Tahun 2025 ini, tanggung
jawab serupa kembali datang—kali ini dalam bentuk Sendratari Mahabharata. Saya pribadi patut bersyukur sebab lembaga tempat saya bernaung ini memberi ruang yang leluasa kepada warganya untuk berkreasi dan berkolaborasi bersama. Sejak
awal, saya tahu tantangan yang akan dihadapi berbeda. Saya memutuskan untuk mengajak
Prof. Aji Prasetya Wibawa dari Fakultas Teknik untuk menulis naskah. Saya
percaya kekuatan cerita akan menjadi jiwa dari keseluruhan pementasan. Menurut
saya, Prof. Aji yang seorang dalang dan memahami cerita Mahabharata, tentu akan
sangat pas untuk menggarap naskah. Kolaborasi itu berjalan hangat dan penuh
diskusi, hingga akhirnya terbentuk kisah Mahabharata versi kami—sebuah tafsir
tentang kebijaksanaan, perjuangan, dan keikhlasan. Dalam produksi ini, saya
kembali tidak hanya menyutradarai, tetapi juga berperan sebagai Ekalaya, sosok
yang teguh dalam kesetiaan dan pengorbanan—karakter yang secara tak terduga
mencerminkan perjalanan batin saya sendiri di tengah proses kreatif yang
panjang ini. Tokoh Ekalaya di mata saya adalah
salah satu karakter yang penuh makna. Ekalaya mengajarkan saya tentang
ketulusan belajar, dedikasi, dan kesetiaan pada nilai yang diyakini. Dalam
proses mendalami peran, saya seperti berdialog dengan diri sendiri tentang arti
pengorbanan dalam berkarya. Sosok Ekalaya menjadi cermin yang membantu saya
memahami peran seorang pelaku seni sekaligus pendidik.

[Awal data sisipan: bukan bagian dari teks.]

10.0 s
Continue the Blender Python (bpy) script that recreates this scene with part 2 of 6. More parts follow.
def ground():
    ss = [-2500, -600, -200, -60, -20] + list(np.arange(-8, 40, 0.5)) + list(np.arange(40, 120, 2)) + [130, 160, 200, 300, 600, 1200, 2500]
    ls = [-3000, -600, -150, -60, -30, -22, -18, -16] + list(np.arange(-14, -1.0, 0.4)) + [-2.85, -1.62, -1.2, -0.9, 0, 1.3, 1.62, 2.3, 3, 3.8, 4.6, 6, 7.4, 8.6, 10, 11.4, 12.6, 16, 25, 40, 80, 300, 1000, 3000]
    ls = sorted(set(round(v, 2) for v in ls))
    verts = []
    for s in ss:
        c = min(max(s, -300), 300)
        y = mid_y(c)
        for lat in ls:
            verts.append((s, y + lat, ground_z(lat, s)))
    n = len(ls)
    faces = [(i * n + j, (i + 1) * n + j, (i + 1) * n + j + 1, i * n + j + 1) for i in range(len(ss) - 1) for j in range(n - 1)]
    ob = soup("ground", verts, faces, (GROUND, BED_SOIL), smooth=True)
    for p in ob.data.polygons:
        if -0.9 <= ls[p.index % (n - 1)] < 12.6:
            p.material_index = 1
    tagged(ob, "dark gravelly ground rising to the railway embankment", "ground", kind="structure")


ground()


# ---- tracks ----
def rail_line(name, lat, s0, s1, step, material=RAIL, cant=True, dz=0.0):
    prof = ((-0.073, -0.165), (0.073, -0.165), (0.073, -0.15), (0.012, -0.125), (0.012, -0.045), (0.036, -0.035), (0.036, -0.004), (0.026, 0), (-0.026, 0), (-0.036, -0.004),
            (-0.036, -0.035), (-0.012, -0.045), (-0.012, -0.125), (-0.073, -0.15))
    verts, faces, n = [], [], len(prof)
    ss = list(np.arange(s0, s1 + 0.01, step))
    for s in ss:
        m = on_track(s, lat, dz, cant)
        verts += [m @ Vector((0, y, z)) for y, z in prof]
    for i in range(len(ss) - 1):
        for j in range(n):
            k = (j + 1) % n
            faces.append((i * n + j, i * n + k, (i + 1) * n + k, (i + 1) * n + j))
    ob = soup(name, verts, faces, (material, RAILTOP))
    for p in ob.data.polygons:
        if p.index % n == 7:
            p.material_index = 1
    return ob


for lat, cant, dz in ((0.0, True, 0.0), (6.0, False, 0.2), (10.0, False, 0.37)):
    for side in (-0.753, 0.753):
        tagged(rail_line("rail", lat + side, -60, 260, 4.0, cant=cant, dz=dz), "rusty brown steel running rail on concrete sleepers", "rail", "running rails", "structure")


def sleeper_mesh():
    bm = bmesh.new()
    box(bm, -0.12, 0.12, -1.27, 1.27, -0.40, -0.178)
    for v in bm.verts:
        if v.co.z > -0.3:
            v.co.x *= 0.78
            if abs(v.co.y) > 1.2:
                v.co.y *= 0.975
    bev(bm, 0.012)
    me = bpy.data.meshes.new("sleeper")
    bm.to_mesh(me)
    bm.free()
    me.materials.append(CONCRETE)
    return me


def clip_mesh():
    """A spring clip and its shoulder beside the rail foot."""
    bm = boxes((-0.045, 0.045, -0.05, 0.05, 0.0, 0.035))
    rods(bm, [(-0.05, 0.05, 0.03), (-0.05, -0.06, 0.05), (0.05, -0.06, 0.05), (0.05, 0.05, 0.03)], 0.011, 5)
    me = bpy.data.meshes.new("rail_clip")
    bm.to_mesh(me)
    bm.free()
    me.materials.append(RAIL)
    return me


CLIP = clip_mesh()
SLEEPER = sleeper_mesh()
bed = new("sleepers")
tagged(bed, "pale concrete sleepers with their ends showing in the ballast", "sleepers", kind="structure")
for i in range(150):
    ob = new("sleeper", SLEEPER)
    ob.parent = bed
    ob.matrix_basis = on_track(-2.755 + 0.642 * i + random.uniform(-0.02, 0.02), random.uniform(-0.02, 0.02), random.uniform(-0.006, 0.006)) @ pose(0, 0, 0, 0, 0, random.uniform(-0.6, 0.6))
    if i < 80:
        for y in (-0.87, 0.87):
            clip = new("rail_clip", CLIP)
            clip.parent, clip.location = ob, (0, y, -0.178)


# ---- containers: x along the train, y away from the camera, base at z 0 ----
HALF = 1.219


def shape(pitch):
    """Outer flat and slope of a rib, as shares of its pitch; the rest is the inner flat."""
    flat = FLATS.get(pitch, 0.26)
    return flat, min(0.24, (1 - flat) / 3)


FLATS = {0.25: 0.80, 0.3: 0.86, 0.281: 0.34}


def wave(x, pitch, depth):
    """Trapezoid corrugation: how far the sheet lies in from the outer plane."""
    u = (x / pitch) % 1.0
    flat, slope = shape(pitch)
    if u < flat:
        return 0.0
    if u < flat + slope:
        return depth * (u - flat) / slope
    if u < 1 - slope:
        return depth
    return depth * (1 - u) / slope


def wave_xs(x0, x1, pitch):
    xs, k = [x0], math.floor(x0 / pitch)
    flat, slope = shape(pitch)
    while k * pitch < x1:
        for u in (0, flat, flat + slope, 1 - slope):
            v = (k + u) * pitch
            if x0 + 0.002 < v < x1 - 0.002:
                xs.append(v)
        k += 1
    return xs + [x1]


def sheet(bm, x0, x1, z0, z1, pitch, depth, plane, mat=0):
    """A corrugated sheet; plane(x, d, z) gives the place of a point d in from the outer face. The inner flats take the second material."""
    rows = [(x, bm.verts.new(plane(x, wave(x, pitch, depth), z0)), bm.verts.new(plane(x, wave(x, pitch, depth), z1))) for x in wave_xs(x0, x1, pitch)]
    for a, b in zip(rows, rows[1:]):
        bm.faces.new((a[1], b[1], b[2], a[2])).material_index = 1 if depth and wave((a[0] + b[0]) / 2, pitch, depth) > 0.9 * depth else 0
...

Namun, perjalanan tidak selalu mulus. Di tengah proses produksi, kami kehilangan sosok penting—Bapak Hartono, penata iringan yang juga menjadi bagian berharga dari kesuksesan Ramayana tahun sebelumnya. Kepergian beliau meninggalkan duka yang mendalam bagi kami semua. Di saat yang sama, proses harus terus berjalan. Posisi penata iringan akhirnya diganti oleh Mas M. Ilham Isniawan, yang dengan kepekaan dan dedikasinya berhasil menjaga semangat musikal pagelaran. Meski secara pribadi saya baru kenal Mas Ilham, tetapi alhamdulillah, kami tidak butuh waktu lama untuk saling beradaptasi dalam berkarya. Kepergian Pak Har mengajarkan kami bahwa seni bukan hanya soal karya, melainkan juga tentang kebersamaan dan keberlanjutan jiwa dari mereka yang telah lebih dulu berkontribusi.

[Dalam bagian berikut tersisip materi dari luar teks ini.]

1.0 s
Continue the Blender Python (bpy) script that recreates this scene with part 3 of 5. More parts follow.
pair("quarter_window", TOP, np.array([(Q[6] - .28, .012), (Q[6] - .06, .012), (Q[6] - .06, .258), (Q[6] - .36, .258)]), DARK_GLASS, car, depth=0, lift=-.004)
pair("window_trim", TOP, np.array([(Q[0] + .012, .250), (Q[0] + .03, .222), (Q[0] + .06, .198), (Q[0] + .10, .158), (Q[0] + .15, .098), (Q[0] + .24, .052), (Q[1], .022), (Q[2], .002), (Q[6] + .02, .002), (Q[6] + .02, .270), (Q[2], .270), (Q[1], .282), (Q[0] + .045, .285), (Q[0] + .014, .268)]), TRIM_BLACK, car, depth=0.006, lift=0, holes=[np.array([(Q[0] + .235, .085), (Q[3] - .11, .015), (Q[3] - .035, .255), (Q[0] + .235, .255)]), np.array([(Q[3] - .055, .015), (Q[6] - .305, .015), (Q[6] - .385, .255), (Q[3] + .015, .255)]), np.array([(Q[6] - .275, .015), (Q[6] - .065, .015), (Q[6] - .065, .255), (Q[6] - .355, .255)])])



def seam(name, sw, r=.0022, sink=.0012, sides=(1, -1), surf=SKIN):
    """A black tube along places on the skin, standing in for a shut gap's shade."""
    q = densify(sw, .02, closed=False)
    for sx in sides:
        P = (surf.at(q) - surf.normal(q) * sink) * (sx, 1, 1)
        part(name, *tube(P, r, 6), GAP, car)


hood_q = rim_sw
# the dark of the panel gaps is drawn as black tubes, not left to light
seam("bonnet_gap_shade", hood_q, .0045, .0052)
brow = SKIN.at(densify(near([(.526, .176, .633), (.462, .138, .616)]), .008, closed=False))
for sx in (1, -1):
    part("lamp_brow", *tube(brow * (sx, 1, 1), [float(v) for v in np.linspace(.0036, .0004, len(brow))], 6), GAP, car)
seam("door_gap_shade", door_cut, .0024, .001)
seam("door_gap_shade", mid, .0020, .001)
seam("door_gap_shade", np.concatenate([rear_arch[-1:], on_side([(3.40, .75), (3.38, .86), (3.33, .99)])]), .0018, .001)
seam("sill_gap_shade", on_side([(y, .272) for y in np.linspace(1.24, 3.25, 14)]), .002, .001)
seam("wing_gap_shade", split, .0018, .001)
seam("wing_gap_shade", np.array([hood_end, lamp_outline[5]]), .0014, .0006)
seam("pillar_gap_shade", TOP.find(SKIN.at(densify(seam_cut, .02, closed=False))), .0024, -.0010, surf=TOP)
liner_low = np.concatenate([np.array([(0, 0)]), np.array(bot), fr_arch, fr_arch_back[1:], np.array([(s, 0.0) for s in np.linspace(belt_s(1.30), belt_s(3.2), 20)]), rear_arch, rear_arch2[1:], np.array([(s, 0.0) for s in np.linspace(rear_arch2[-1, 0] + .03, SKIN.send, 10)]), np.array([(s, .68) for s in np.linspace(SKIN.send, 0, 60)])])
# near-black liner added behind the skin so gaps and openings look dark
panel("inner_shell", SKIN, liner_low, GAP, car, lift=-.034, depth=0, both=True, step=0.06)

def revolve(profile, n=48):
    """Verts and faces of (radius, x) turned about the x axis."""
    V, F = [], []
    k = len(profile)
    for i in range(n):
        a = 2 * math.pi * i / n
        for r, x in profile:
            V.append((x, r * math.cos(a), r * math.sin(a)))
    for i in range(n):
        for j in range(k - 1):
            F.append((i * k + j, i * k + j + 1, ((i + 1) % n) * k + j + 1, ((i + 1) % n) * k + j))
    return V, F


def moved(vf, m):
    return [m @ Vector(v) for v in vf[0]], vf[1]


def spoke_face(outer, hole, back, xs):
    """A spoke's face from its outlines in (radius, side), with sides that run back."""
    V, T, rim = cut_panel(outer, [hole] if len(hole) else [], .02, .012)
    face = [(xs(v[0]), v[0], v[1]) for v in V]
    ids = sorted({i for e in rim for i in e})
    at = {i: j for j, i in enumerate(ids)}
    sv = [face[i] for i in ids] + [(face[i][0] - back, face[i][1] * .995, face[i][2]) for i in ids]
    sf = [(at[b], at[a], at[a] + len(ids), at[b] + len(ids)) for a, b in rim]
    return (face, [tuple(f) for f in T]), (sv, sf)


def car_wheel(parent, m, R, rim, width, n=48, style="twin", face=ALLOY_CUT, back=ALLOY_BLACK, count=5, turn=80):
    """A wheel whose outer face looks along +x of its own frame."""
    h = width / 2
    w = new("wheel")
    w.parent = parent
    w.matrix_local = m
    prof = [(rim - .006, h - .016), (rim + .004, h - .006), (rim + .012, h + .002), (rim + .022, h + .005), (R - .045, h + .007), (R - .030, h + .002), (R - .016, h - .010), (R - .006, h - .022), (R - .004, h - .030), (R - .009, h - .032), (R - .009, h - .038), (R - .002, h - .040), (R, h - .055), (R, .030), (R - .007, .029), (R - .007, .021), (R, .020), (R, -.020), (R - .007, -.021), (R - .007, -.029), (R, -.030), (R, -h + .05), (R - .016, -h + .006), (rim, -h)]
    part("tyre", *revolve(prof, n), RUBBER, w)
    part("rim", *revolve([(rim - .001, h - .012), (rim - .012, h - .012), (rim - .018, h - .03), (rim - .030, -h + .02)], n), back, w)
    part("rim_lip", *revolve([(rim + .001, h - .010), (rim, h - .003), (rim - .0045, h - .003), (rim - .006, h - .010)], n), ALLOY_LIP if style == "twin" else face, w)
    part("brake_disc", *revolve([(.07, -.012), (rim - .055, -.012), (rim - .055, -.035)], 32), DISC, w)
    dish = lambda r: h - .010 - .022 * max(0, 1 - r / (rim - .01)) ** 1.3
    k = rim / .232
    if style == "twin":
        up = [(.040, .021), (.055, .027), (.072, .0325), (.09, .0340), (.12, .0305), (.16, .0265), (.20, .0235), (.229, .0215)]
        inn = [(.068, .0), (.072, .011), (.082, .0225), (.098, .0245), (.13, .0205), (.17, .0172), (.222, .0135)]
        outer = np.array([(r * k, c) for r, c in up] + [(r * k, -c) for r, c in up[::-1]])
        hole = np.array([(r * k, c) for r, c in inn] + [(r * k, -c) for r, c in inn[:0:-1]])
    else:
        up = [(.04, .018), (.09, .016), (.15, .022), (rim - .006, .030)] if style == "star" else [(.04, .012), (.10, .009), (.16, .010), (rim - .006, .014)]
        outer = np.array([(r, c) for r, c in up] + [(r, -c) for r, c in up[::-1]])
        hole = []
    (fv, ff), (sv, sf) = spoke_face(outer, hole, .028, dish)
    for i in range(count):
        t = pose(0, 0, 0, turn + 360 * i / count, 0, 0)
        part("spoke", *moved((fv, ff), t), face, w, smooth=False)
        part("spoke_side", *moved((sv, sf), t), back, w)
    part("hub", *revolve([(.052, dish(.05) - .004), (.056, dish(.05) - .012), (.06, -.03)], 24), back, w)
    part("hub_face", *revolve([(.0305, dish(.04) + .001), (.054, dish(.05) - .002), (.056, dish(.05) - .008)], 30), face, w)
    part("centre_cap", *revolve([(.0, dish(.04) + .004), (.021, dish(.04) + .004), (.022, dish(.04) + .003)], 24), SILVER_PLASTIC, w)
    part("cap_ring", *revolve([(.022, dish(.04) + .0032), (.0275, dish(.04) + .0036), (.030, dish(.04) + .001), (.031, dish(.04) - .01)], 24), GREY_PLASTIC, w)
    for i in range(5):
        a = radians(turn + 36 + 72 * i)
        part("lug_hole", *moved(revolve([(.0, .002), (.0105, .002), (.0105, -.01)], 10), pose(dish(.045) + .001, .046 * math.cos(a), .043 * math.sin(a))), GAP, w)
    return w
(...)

Tantangan lain yang sejatinya tidak jauh berbeda dengan tahun 2024 adalah fakta bahwa sebagian besar dari kami bukanlah penari profesional. Kami adalah dosen, tenaga kependidikan, mahasiswa, dan juga para pimpinan universitas yang memiliki kesibukan masing-masing. Menyatukan semua jadwal, menjaga semangat latihan, dan memastikan kualitas keseluruhan tetap terjaga bukan perkara mudah. Namun, justru di sanalah letak keindahannya. Setiap latihan menjadi ruang perjumpaan—antara lelah dan tawa, antara koreksi dan apresiasi. Kami belajar bahwa seni adalah proses membangun keselarasan, bukan hanya di atas panggung, melainkan juga dalam hati masing-masing kami yang terlibat. Kadang, keharuan menyeruak di hati saya. Sejatinya, banyak sekali potensi di kampus UM ini yang jika disinergikan menjadi satu, akan lahir sebuah karya besar yang berkualitas. Beliau-beliau dengan antusias merelakan waktu dan tenaga untuk terlibat secara langsung. Para pimpinan pun senantiasa memebri arahan dan dukungan penuh.

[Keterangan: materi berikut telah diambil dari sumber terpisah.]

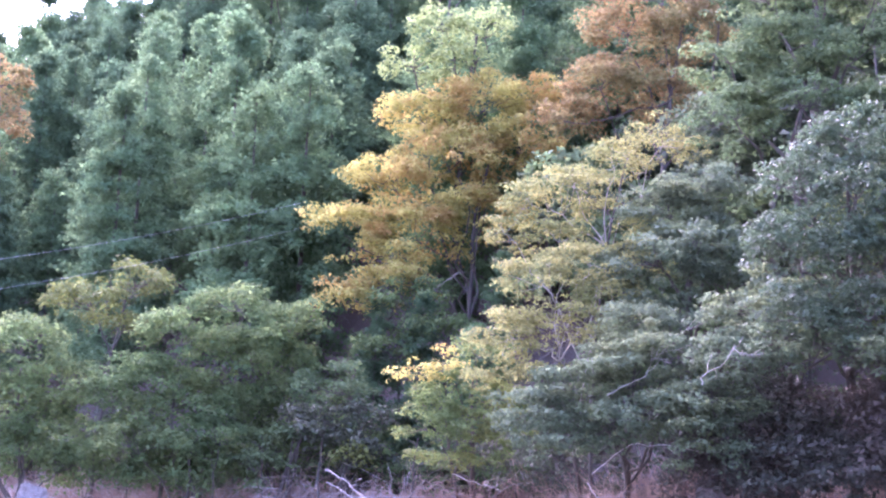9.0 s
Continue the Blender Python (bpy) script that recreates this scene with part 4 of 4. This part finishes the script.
# green trees at the foot of the cedar slope
FRONT = [
    (-14.0, 45, LEAF_GREEN, 121, [(-14.0, 1.6, 1.6, 0.7), (-11.6, 1.8, 1.4, 0.7), (-16.4, 4.6, 1.5, 1.0), (-14.6, 5.0, 1.8, 1.4), (-12.2, 4.4, 1.7, 1.3), (-13.4, 7.4, 1.6, 1.2), (-11.2, 6.8, 1.5, 1.1), (-12.8, 2.4, 1.5, 0.9), (-15.6, 2.6, 1.3, 0.8)]),
    (-9.4, 45, LEAF_GREEN, 122, [(-9.4, 3.0, 1.4, 0.8), (-11.0, 9.0, 1.5, 0.9), (-9.8, 6.6, 1.7, 1.2), (-8.2, 5.0, 1.4, 1.0), (-10.6, 4.4, 1.4, 1.0), (-8.8, 8.2, 1.3, 0.9)]),
    (-19.4, 46, LEAF_GREEN, 123, [(-20.4, 4.2, 1.8, 1.2), (-18.6, 3.2, 1.5, 1.0), (-20.0, 6.6, 1.7, 1.2), (-22.5, 5.0, 1.7, 1.2), (-18.2, 5.4, 1.4, 0.9)]),
    (-16.8, 48, LEAF_BRIGHT, 124, [(-17.4, 8.8, 1.4, 0.8), (-15.6, 9.8, 1.3, 0.7), (-16.4, 7.8, 1.2, 0.5)]),
    (-6.4, 43, LEAF_DIM, 125, [(-7.0, 4.4, 1.2, 0.6), (-5.4, 4.6, 1.1, 0.4), (-6.2, 3.2, 1.1, 0.6)]),
    (-5.8, 42.5, LEAF_BRIGHT, 126, [(-5.8, 2.6, 0.7, 0.6)]),
    (-12.6, 43.6, LEAF_GREEN, 128, [(-13.4, 2.4, 1.2, 0.9), (-11.6, 3.2, 1.2, 0.9), (-15.2, 3.0, 1.3, 0.9), (-12.4, 1.4, 1.0, 0.6)]),
    (-18.8, 45.5, LEAF_GREEN, 129, [(-19.6, 2.2, 1.3, 0.9), (-17.6, 2.0, 1.1, 0.8), (-21.6, 2.6, 1.4, 1.0)]),
    (-9.2, 43.4, LEAF_DEEP, 130, [(-9.8, 2.2, 1.0, 0.7), (-8.2, 3.2, 1.0, 0.8), (-6.8, 5.6, 1.2, 0.9)]),
    (-4.0, 46, LEAF_GREEN, 127, [(-4.4, 7.2, 1.4, 0.9), (-2.2, 8.2, 1.4, 0.8), (-3.4, 9.6, 1.3, 0.8)]),
]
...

Sabtu malam, 18 Oktober 2025, di Graha Cakrawala menjadi puncak dari segala usaha itu. Ketika para penonton mulai masuk gedung dan mengisi ribuan kursi di Graha Cakarawala, semua ketegangan seolah berubah lega. Saat lampu-lampu panggung menyala dan musik gamelan Jawa mengalun, seluruh kelelahan seperti
luruh seketika. Pementasan berlangsung mengalir, dialog mengikat emosi
penonton, dan kisah Mahabharata Widya Kalpika hidup dengan kuat di mata
mereka. Setelah adegan akhir selesai, tepuk tangan menggema—bukan hanya untuk
para pemain maupun pengiring, melainkan untuk semangat kolektif yang tak pernah padam. Banyak yang
mengatakan bahwa tahun ini lebih baik dari tahun sebelumnya, terutama karena
narasi dan dialog membuat kisah lebih mudah diikuti secara emosional. Bagi
saya, itu adalah bukti bahwa seni tak pernah statis—ia tumbuh bersama jiwa
orang-orang yang mencintainya.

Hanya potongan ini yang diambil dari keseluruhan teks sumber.